Unsupervised Candidate Answer Extraction through Differentiable Masker-Reconstructor Model
This addresses the need for more generalizable and data-efficient answer extraction in question generation systems, though it is incremental as it builds on existing unsupervised approaches.
The paper tackles the problem of candidate answer extraction for question generation by proposing an unsupervised Differentiable Masker-Reconstructor (DMR) model that leverages context structure and self-consistency, achieving performance superior to other unsupervised methods and comparable to supervised ones.

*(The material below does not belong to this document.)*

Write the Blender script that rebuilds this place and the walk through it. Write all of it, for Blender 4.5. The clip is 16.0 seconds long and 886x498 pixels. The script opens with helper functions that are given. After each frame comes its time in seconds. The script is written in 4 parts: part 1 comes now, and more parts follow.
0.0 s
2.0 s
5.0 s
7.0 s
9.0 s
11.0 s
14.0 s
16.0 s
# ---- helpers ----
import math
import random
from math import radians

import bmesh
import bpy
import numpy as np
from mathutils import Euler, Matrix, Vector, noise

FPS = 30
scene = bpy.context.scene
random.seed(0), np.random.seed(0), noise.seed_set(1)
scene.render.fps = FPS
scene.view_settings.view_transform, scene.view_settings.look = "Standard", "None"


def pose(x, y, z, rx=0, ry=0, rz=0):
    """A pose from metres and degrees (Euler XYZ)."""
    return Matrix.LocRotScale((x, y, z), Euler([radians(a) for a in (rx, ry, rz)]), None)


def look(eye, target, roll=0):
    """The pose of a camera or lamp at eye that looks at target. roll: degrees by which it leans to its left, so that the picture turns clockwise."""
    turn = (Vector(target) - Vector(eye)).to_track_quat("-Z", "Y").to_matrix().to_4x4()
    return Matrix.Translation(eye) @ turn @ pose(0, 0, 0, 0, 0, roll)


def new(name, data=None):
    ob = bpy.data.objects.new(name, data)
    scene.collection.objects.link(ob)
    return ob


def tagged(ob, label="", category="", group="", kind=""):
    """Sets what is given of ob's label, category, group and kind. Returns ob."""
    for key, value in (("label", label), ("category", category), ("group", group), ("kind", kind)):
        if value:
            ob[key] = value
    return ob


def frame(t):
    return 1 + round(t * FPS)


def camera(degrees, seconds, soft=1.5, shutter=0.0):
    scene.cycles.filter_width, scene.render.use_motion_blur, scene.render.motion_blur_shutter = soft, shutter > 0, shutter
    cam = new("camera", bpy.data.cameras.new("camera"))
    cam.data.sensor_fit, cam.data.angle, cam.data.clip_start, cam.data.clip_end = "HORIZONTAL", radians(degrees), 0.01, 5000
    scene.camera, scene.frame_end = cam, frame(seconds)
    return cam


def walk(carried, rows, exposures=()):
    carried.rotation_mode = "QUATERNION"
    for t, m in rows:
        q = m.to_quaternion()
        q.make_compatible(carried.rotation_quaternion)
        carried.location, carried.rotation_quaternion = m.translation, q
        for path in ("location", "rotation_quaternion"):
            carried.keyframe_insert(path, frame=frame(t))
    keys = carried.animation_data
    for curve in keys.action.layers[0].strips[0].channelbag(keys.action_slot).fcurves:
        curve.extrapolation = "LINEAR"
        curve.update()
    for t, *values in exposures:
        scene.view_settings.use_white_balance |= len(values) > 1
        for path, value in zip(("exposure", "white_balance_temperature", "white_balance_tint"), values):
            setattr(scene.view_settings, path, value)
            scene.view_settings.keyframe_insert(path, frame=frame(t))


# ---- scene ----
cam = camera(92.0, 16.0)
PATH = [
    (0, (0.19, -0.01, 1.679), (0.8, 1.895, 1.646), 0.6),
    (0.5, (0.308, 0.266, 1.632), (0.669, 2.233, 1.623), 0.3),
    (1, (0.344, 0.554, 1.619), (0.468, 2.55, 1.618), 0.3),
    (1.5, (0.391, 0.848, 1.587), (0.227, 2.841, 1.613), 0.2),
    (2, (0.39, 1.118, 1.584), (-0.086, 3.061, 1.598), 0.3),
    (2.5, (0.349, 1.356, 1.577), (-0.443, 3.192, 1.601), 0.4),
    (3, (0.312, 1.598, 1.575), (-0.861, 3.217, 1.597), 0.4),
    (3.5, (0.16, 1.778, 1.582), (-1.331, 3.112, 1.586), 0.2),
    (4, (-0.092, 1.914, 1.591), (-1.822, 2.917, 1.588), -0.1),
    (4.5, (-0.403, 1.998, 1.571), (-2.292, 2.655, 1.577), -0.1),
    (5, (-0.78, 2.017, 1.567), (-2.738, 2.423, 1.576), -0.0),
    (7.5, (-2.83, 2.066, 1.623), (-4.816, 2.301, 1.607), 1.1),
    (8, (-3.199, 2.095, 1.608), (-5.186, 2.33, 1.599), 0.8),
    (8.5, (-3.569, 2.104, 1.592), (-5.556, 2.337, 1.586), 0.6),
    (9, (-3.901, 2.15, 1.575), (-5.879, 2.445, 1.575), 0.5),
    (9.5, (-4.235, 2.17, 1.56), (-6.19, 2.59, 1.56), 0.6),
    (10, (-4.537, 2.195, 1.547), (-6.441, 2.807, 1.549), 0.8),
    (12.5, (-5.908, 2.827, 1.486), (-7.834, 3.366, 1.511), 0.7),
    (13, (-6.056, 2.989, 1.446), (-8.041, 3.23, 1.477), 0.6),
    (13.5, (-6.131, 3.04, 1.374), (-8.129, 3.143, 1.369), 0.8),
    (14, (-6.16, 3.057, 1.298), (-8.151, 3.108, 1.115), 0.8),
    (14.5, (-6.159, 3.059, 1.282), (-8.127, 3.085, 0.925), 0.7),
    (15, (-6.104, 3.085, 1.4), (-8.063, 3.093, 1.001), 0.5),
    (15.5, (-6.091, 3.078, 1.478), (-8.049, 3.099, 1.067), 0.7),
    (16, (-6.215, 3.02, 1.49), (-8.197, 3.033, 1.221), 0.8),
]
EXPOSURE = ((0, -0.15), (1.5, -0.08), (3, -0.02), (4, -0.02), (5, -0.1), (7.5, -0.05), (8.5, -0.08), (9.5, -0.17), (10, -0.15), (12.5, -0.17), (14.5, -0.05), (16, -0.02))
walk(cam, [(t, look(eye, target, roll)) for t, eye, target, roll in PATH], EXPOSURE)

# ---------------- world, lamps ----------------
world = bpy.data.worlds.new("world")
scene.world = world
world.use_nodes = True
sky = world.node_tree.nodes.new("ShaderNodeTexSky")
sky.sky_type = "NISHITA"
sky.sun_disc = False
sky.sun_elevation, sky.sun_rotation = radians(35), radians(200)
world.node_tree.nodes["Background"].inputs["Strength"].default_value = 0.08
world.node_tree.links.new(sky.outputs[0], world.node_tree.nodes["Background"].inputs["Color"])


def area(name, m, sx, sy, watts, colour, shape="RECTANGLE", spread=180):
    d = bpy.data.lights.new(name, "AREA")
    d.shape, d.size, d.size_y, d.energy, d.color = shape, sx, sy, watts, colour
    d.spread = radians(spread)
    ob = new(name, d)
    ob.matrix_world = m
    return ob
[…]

Question generation is a widely used data augmentation approach with extensive applications, and extracting qualified candidate answers from context passages is a critical step for most question generation systems. However, existing methods for candidate answer extraction are reliant on linguistic rules or annotated data that face the partial annotation issue and challenges in generalization. To overcome these limitations, we propose a novel unsupervised candidate answer extraction approach that leverages the inherent structure of context passages through a Differentiable Masker-Reconstructor (DMR) Model with the enforcement of self-consistency for picking up salient information tokens. We curated two datasets with exhaustively-annotated answers and benchmark a comprehensive set of supervised and unsupervised candidate answer extraction methods. We demonstrate the effectiveness of the DMR model by showing its performance is superior among unsupervised methods and comparable to supervised methods.